Location
- Gurgaon, Haryana, India
- Coordinates: 28°27′15.85″N 77°0′10.15″E﻿ / ﻿28.4544028°N 77.0028194°E

Information
- Type: English-medium school
- Established: April 10, 2003; 23 years ago
- Gender: Coeducational
- Age range: Nursery to Year 12
- Website: bbpublic.bluebells.org

= Blue Bells Public School =

Public school in Gurgaon, Haryana, India

Blue Bells Public School is a co-educational English-medium school located in Sector 10 Gurgaon, Haryana, India, serving students from nursery to Year 12. The school became affiliated with the Central Board of Secondary Education (CBSE) during the 2010-2011 academic year.

== History ==
Construction of the school started in October 2000 and it became functional in 2003 with a total of 154 students. The school contains a library; computer, science, and maths labs; sport facilities; an academic auditorium; and a nurse's station. Blue Bells Public School annually hosts the Neernidhi: An Elixir of Life water conservation festival, which encourages thinking of water like an elixir with the aim of shedding light on its cruciality. Other social events the school has held include Say No to One Time Use Plastic; the Health & Wellness Fiesta, Empezar, which included a breast and cervical cancer awareness panel; and tree planting to celebrate Van Mahotsav. Learning Unbound, held in 2019, was an "academic carnival" meant to emphasize the interconnectedness between concepts.
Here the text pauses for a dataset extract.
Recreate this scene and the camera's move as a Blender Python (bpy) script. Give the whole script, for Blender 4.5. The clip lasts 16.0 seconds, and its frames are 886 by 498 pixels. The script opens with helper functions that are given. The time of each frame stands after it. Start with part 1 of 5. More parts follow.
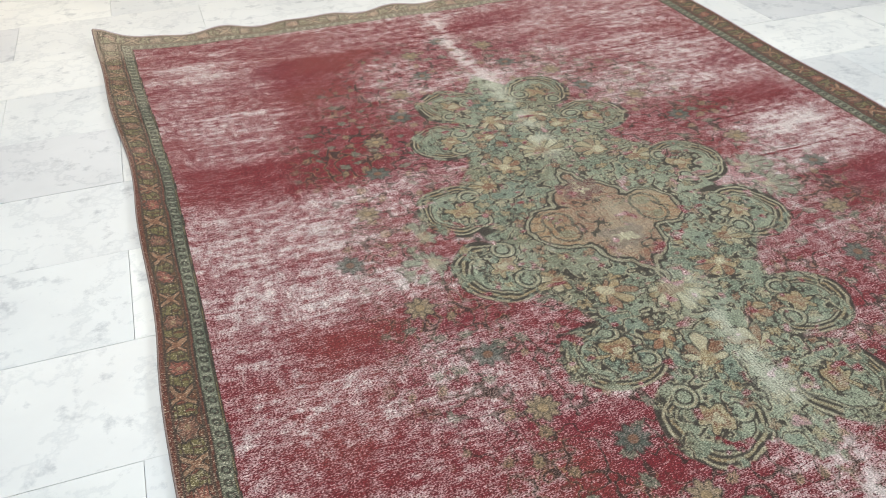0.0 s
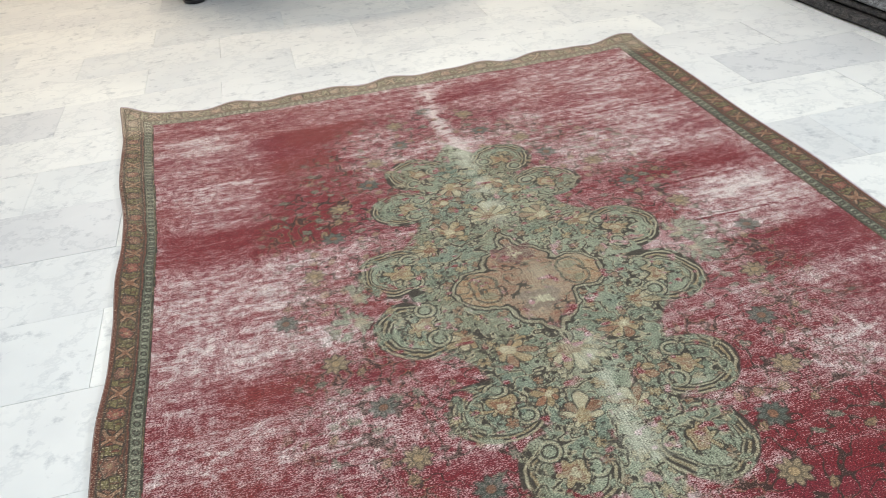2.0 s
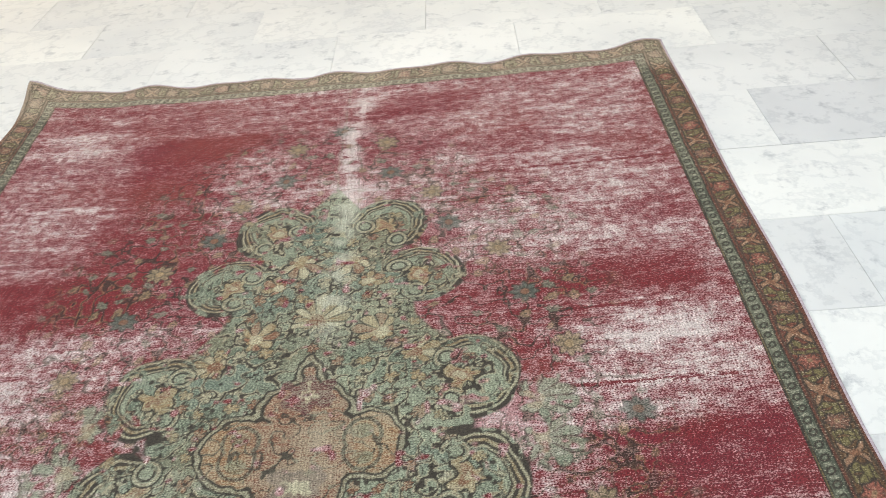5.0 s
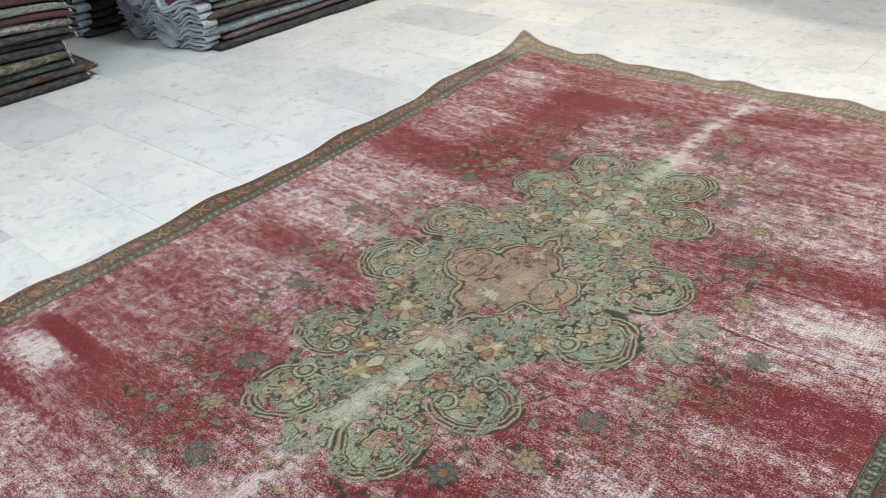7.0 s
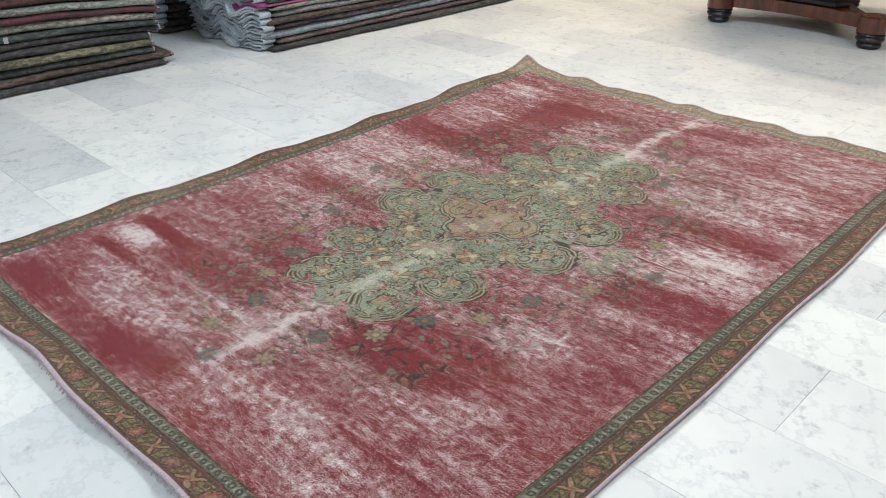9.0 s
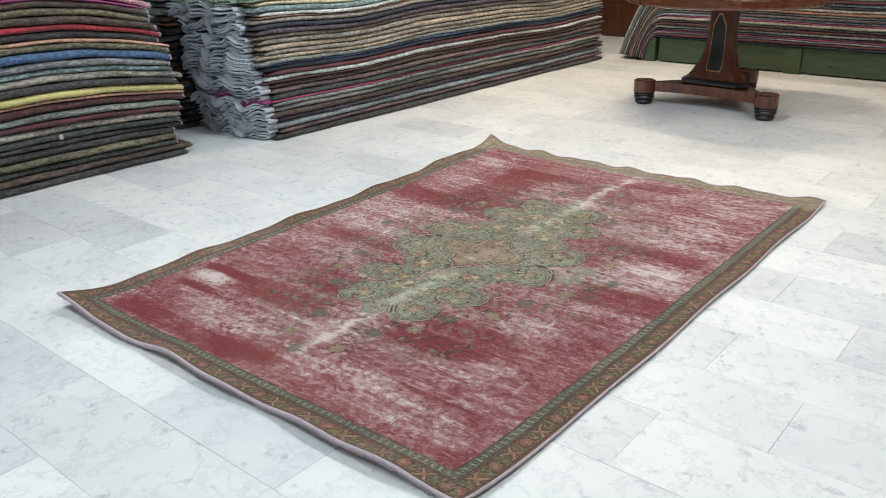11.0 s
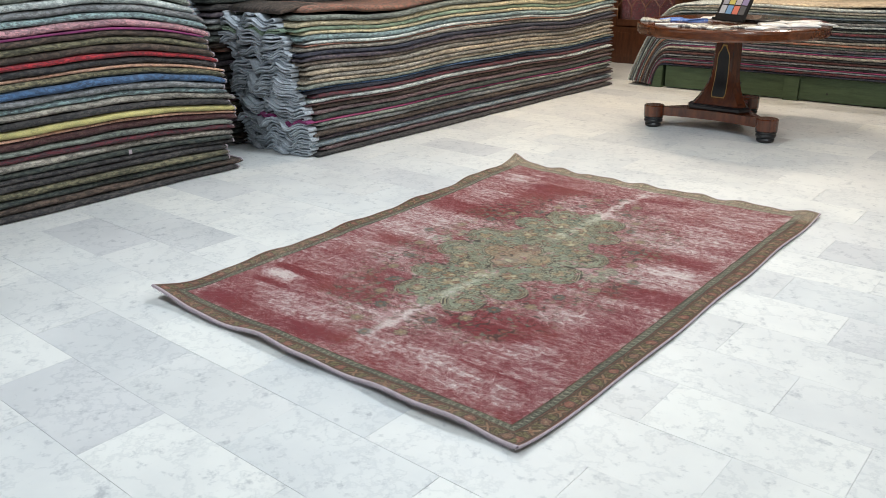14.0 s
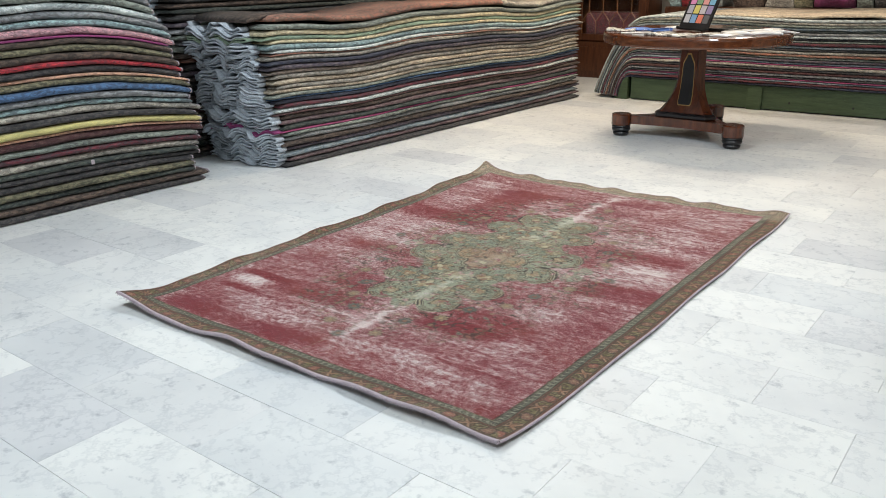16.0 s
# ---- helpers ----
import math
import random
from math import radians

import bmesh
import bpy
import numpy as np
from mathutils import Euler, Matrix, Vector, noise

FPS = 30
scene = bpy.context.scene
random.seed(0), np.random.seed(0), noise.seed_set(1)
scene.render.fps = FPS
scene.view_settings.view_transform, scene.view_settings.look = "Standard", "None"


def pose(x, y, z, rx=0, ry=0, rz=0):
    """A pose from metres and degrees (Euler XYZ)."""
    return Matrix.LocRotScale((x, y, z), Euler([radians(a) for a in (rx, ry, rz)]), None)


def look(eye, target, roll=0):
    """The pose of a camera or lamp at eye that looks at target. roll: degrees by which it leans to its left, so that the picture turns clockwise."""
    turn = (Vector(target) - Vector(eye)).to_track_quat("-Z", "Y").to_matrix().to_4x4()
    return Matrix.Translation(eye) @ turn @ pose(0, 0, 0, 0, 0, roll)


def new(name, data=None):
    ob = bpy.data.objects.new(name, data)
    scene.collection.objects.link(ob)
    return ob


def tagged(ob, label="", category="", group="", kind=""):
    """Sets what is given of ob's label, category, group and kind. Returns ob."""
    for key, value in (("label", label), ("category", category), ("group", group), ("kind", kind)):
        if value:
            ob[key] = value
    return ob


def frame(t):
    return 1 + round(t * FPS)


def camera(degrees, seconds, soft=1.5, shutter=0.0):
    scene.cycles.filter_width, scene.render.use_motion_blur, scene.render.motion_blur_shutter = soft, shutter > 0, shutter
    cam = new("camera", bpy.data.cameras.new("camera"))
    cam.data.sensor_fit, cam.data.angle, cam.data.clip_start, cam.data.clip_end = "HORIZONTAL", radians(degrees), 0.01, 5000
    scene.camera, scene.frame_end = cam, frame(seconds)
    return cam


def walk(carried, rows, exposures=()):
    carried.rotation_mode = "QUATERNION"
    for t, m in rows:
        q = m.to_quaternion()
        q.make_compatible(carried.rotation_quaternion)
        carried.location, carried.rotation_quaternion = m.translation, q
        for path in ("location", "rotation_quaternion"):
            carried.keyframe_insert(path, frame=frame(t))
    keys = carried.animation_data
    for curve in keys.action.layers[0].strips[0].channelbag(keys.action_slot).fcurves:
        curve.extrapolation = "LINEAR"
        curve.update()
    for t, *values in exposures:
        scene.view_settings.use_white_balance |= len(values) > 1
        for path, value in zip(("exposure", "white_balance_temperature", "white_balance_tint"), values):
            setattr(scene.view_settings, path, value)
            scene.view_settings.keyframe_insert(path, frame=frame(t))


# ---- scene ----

In 2015, a Blue Bells student came first in the under-12 girls' 300 metres time trial inline rink race and another came third in the under-16 girls' 300 metre time trial quads rink race at the CBSE Skating Championship. In 2018, they came second in the Industrial Design Category in the Industrial Design Championship and first runner-up in an international friendly cricket two-match series. In 2019, Blue Bells came first at the International Robotronics Competition.